6.         El sufrió mucho en la guerra este ano.

The Present Progressive Tense

The progressive tense is used to describe actions that are in progress at a specific moment in time (the present). In English, it is the auxiliary verb “to be” and the present participle. In layperson terms, the “present participle” means verbs with “ing” attached to the end of the verb.

The present tense is used much more frequently in English than it is used in Spanish. As in Spanish, we use it to talk about actions that are in progress “now” or “right now.” But in English, we also use the present progressive tense to describe habitual actions or to speak in general. For example:

I am living in the suburbs.

I am working in the post office.

I am taking Spanish lessons.

In Spanish, the present tense is used to emphasize that an action is taking place now. But many Spanish grammar books do not indicate that there is another use for the present progressive tense. And that the present progressive tense can be used to stress that an action is continuous.

I learned this one from trial and error. As embarrassing as it is to admit, a five year old little girl corrected my Spanish grammar. That’s how I found out.

The first time it happened it happened with an adult. I was trying to tell an adult that I am learning Spanish. Since the Spanish grammar books taught me that the Spanish present progressive tense is only used to describe actions that are in progress “right now,” I did not use the present progressive tense to say that “I am learning Spanish.” Because I was not learning Spanish at that specific moment. At that very moment, I was trying to talk to her in Spanish.  So I said “Aprendo español.” She politely corrected me and said “se dice estoy aprendiendo español”.

At the time, I thought that maybe she was wrong and that my textbook was right.  So I tried telling my next door neighboor’s five year old that “Yo aprendo español” who proudly corrected my Spanish.  She told me: you’re supposed to say ‘“yo estoy aprendiendo español.”

Forming the Present Progressive Tense

In Spanish, we form the present progressive tense by conjugating the verb “estar” with the present participle.

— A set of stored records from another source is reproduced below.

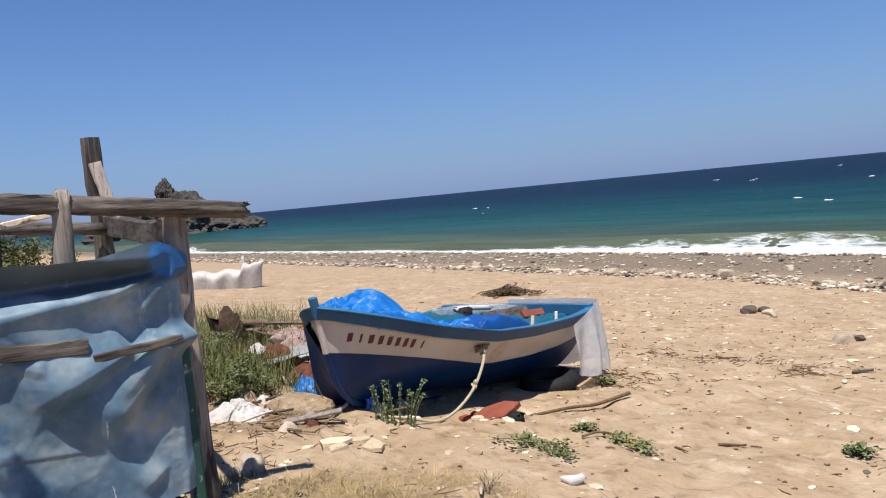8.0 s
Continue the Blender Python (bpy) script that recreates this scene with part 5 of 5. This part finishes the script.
def build_rubbish():
    # charred cube on one edge with a flat charred piece
    lay("charred_block", block(0.21, 0.22, 0.23, 3, 0.010, 0.010), CHAR, 4.86, 11.2, 0.11, (10, 36, 25), "charred square timber block tipped on its edge", "timber")
    lay("charred_lump", crumple(0.17, 0.08, 0.05, 4), CHAR, 5.14, 11.2, 0.0, (0, 0, 8), "flat charred wood lump beside the block", "timber", smooth=True)
    # broken crate: dark long board and orange rusted block
    lay("dark_board", block(0.34, 0.07, 0.19, 5, 0.03, 0.03), CRATE_BLACK, 2.32, 10.40, 0.08, (-14, 4, 10), "broken dark plank leaning in the sand", "timber")
    lay("orange_block", block(0.28, 0.15, 0.19, 6, 0.010, 0.022), RUST, 2.60, 10.55, 0.09, (-8, 5, 10), "rotten orange and brown timber block", "timber", smooth=True)
    lay("brown_stone", block(0.19, 0.10, 0.09, 7, 0.03, 0.02), CHAR, 2.40, 10.10, 0.03, (0, 4, 5), "small dark brown block in front of planks", "timber", smooth=True)
    lay("rotten_stump", block(0.12, 0.10, 0.19, 8, 0.02, 0.045), RUST, 1.84, 11.1, 0.09, (6, -8, 30), "small rotten yellow and black stump", "stump", smooth=True)
    lay("charred_log", log_mesh((-0.12, 0, 0), (0.12, 0, 0.02), 0.11, 0.10, 44, 8, 12, 0.06), CHAR, 8.55, 15.55, 0.09, (0, 0, 0), "short charred log near the shingle", "log", smooth=True)
    put_stone(3.27, 6.62, 0.125, ROUGH_STONES, 3, 40, "large pale grey rough stone by dry litter", tall=1.3)
    put_stone(3.49, 8.06, 0.11, ROUGH_STONES, 4, 20, "rough brown stone half sunk in dry twigs", tall=2.1)
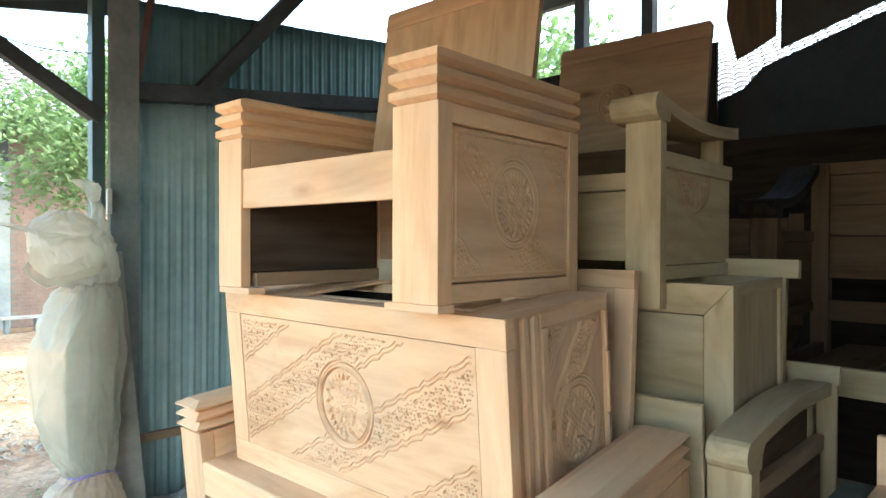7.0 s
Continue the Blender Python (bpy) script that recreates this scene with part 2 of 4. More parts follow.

You form regular “ar” present participles by dropping the “ar” and adding “ando.”  And you form regular “er” present participles by dropping the “er” and adding “iendo”

Let’s try it.

My grandmother is eating pork chops.

Mi abuelita está comiendo chuletas de cerdo.

The uncle is working.

El tío está trabajando.

The father-in-law is dancing.

El suegro está bailando.

The stepmother is cooking the lobster.

La madrastra está cocinando la langosta.

The grandson is doing nothing.

El nieto no está haciendo nada.

You are washing the windows.

Tú estás limpiando las ventanas.

Now let’s try a few on your own. The answers appear at the bottom.

  1. The nephew is selling cars.
  2. The daughter-in-law is writing a letter.
  3. The sister-in-law is receiving a lot of gifts.
  4. The grandchildren are playing.
  5. The cousin is buying a tie.

Answers:

  1. El sobrino está vendiendo carros.
  2. La nuera está escribiendo una carta.
  3. La cuñada está recibiendo muchos regalos.
  4. Los nietos están jugando.
  5. El primo está comprando una corbata.